George and Jenna loaded their purchases, saving one drink for the road…illegal then and now. And of course, a slick black Trans Am in the 1980s came equipped with invisible police magnets.

Two blocks later, flashing lights filled my rear-view mirror.

The officer approached the car. George and Jenna tried to subtlety hide their drinks but failed miserably when we were asked to step out of the car. The open bottles were spotted, followed by the universal sigh of disappointment by the officers. I was placed in the cruiser for my first and only breathalyzer. I passed of course. I was the designated driver.

That didn’t stop the police from confiscating everything.

Everything.

Including my Crème de Cassis.

Jenna, newly graduated from law school and brimming with righteous fury, began scribbling badge numbers. Back in the car, I sulked, quietly respectful of authority, devastated and mourning the loss my French liqueur.

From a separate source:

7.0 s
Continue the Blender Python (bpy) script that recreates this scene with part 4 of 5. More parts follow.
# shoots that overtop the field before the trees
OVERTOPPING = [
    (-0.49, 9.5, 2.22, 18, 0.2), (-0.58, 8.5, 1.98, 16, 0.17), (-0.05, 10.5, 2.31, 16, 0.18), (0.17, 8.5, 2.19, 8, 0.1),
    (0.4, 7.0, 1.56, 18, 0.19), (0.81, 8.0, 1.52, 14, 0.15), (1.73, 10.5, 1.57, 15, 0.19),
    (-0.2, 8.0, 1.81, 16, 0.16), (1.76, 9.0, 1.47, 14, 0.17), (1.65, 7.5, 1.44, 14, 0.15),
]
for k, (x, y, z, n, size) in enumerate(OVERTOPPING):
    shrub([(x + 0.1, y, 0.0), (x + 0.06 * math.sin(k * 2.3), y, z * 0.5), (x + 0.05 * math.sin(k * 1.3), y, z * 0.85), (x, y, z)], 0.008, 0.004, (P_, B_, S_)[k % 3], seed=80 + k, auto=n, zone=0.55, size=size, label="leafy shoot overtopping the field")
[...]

Yes, we’d broken the law. I could accept the ticket. But taking that bottle? Where was the justice?

At twenty-three, a small loss such as this can feel catastrophic. My berry jackpot in a glass bottle was gone.

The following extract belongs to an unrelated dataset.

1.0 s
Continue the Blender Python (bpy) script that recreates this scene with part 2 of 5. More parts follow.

I pulled away from the curb, heading back to the liquor store. We decided to start over.

“Stop,” George demanded. “Let me out.”

My anxiety spiked. What was he doing? He got out of the car and strode back to the cruiser, bent to the window, and started talking.

And talking.

And talking. 

We waited. My heart pounded. Was this date going to end up behind bars? At long last I saw the cruiser door open.

The giant officer stepped out, he went to the trunk and retrieved… 

My bottle!!

He approached my window, leaned in, and said, “That’s the biggest sob story I’ve ever heard. Maybe instead of reporting us, you can send us a Christmas card.”

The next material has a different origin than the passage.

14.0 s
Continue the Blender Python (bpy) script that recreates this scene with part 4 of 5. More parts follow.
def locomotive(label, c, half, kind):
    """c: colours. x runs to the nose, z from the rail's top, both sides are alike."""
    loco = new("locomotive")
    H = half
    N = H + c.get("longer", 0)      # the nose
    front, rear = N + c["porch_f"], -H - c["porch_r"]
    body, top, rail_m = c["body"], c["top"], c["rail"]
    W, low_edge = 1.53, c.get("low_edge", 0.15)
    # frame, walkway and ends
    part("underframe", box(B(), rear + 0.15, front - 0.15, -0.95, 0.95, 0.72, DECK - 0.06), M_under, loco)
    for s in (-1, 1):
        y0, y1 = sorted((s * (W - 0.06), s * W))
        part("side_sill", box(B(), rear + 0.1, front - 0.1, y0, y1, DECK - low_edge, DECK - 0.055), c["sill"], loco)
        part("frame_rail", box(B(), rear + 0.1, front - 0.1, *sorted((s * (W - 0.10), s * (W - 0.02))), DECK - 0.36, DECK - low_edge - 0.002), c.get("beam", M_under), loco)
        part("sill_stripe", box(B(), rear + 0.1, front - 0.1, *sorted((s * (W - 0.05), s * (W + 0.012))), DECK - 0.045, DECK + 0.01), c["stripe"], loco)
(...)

He handed me back my Crème de Cassis.

I thanked him…genuinely stunned.

What I didn’t know at the time, George was showing signs of a gifted contrarian and would later prove to be a master. Debating with George was like untangling Christmas lights in the dark. Eventually, you give up…not because you’re wrong, but for self-preservation. He was a bulldog with a bone, armed with relentless persistence and an impressive ability to exhaust people with… je ne sais quoi. 

Anyone who has ever tried to argue with George knows the futility. These officers hadn’t known that.

Looking back, I don’t know what George said. I suspect the officers simply realized the fastest path back to their life of policing involved surrendering the bottle.

Or maybe they wanted to help a young man do something nice for his girlfriend. 

Ironically, the Crème de Cassis sat unopened in my cabinet for years, a trophy preserving snowy European memories, police goodwill, and the sweetness of persistence.

And that Christmas, two officers received a most grateful and festive Christmas card.